L’eccezionale trapianto è avvenuto in Kazakistan ed è frutto del lavoro di un team di ricercatori internazionali, a cui a preso parte un ricercatore e medico italiano della Fondazione Policlinico Universitario A. Gemelli IRCCS e dell’Università Cattolica di Roma. Si tratta di Massimo Masetti, docente ordinario di Cardiochirurgia all’Università Cattolica e direttore dell’Area Cardiovascolare della Fondazione Policlinico Universitario A. Gemelli IRCCS. Insieme ai colleghi Yury Pya di Astana in Kazakistan e Ivan Netuka di Praga, Massetti ha partecipato agli interventi eseguiti nell’ambito di un progetto denominato “FIVAD”. Gli interventi chirurgici sono stati realizzati in Kazakistan ad Astana in un centro di eccellenza per la cura di queste malattie e dove Pya con la sua equipe rappresentano un punto di riferimento a livello mondiale. La tecnologia ha fatto il resto.
“La tecnologia associa l’impianto di un dispositivo intratoracico di assistenza cardiocircolatoria meccanica (Vad), già in uso da anni e nel nostro arsenale terapeutico – spiega Massetti – e un sistema di trasmissione trans-toracica del’energia elettrica. Quest’ultima tecnologia denominata ‘Coplanar Energy Transfer’ (CET), è stata messa a punto di recente da una azienda israeliana (Leviticus Cardio) e consente di ricaricare il cuore nel giro di un paio d’ore in modo ‘wireless’ (senza fili), lasciando il paziente libero di muoversi. Il paziente, infatti, ricarica il cuore artificiale indossando una cintura che invia corrente alla batteria interna del dispositivo. L’alimentazione wireless riduce il rischio di infezione, vero tallone di Achille nei sistemi alimentati via cavo, e permette una migliore qualità di vita nei pazienti impiantati con questo cuore artificiale”.
Il sistema FIVAD per ora è stato impiantato in due pazienti e i dettagli dell’intervento sono stati pubblicati sul Journal of Heart and Lung Transplantation. Il primo paziente, a poche settimane dall’intervento, è stato dimesso ed è ritornato ad una vita normale con la possibilità di fare sport e anche di nuotare in piscina.
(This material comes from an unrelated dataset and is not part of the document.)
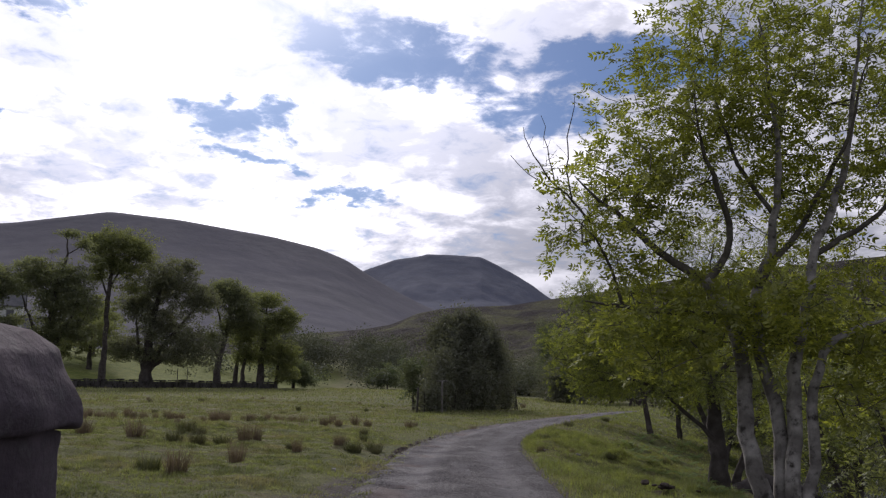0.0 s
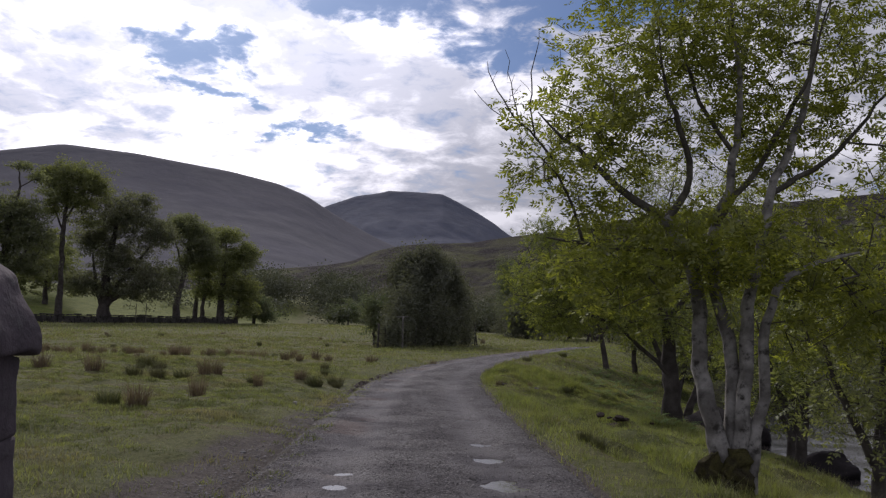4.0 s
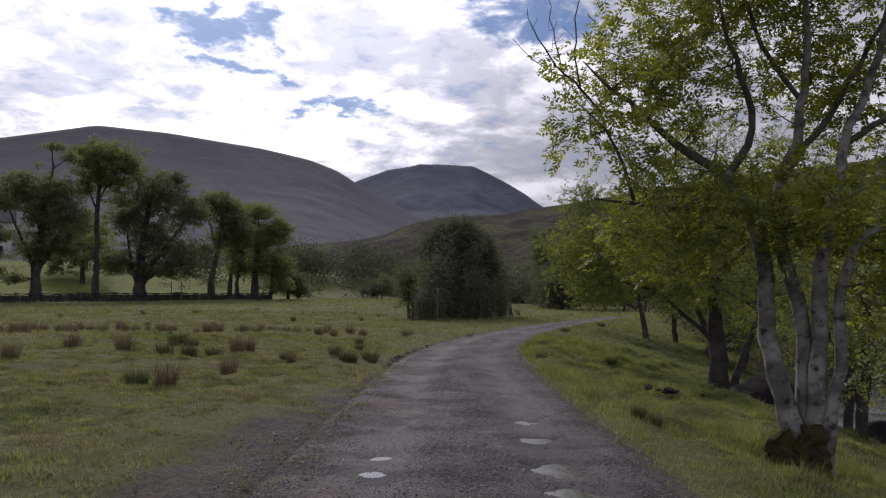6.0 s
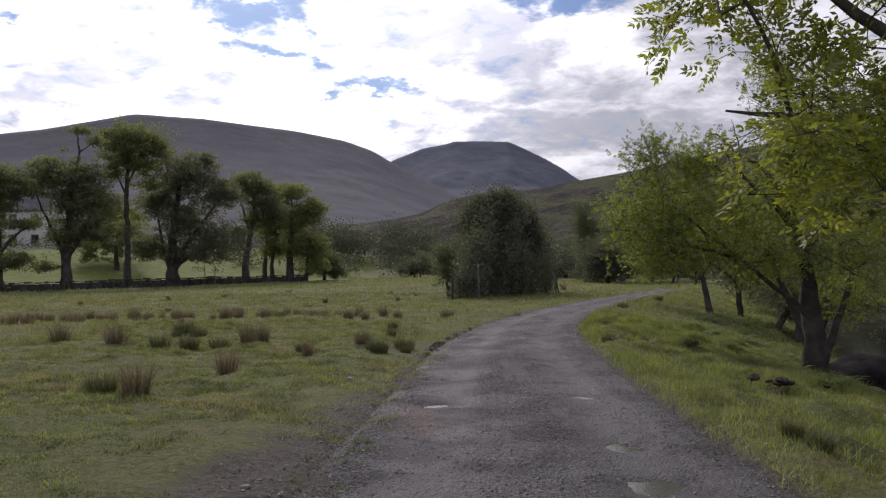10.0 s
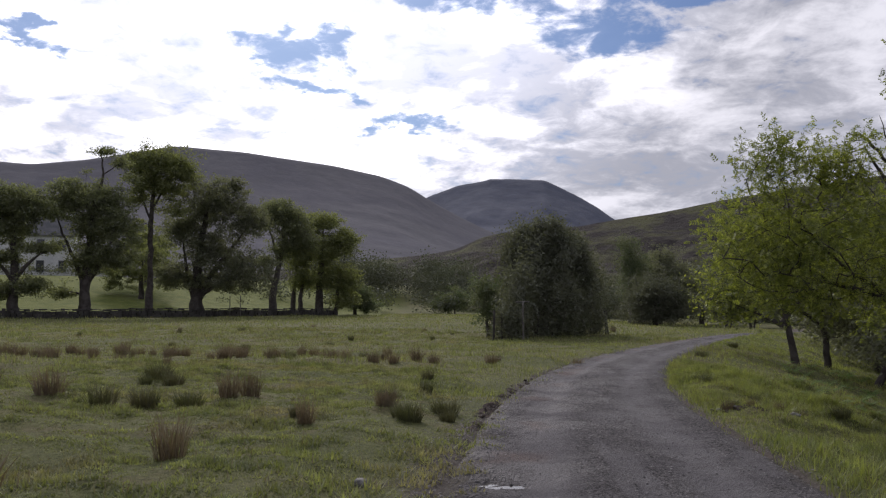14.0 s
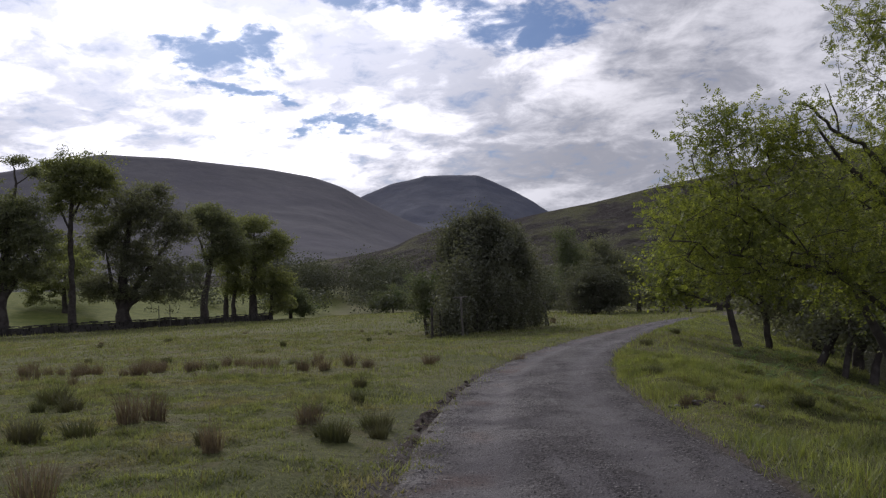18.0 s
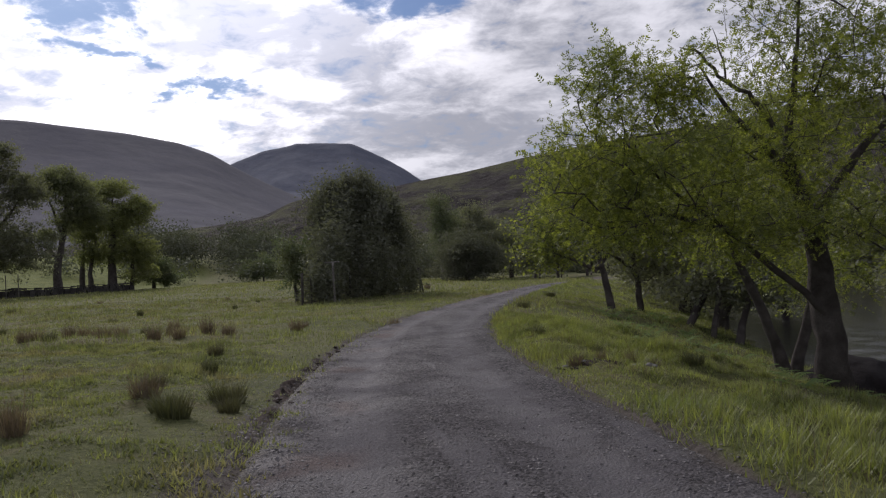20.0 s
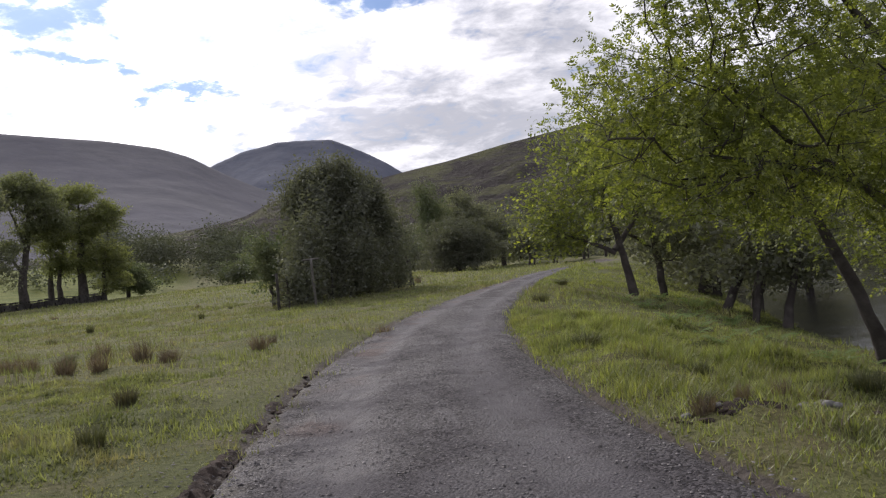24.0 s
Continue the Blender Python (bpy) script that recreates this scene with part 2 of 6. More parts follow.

I prossimi passi sono quelli di continuare a verificare l’efficacia del sistema nei pazienti e di accrescere l’esperienza clinica con altri impianti che verranno realizzati anche in Italia, non appena saranno completate le certificazioni necessarie con la commercializzazione del dispositivo.
“La speranza è di arrivare a offrire presto ai nostri pazienti questa opportunità terapeutica che rappresenta un considerevole progresso nella cura dell’insufficienza cardiaca terminale refrattaria a ogni trattamento farmacologico. I pazienti che sono in lista per trapianto cardiaco o coloro che ne sono esclusi per una qualsiasi causa – conclude Massetti – potranno sperare in una vita pressoché normale senza il legame del cuore artificiale con le batterie esterne e con un rischio di infezioni significativamente ridotto”.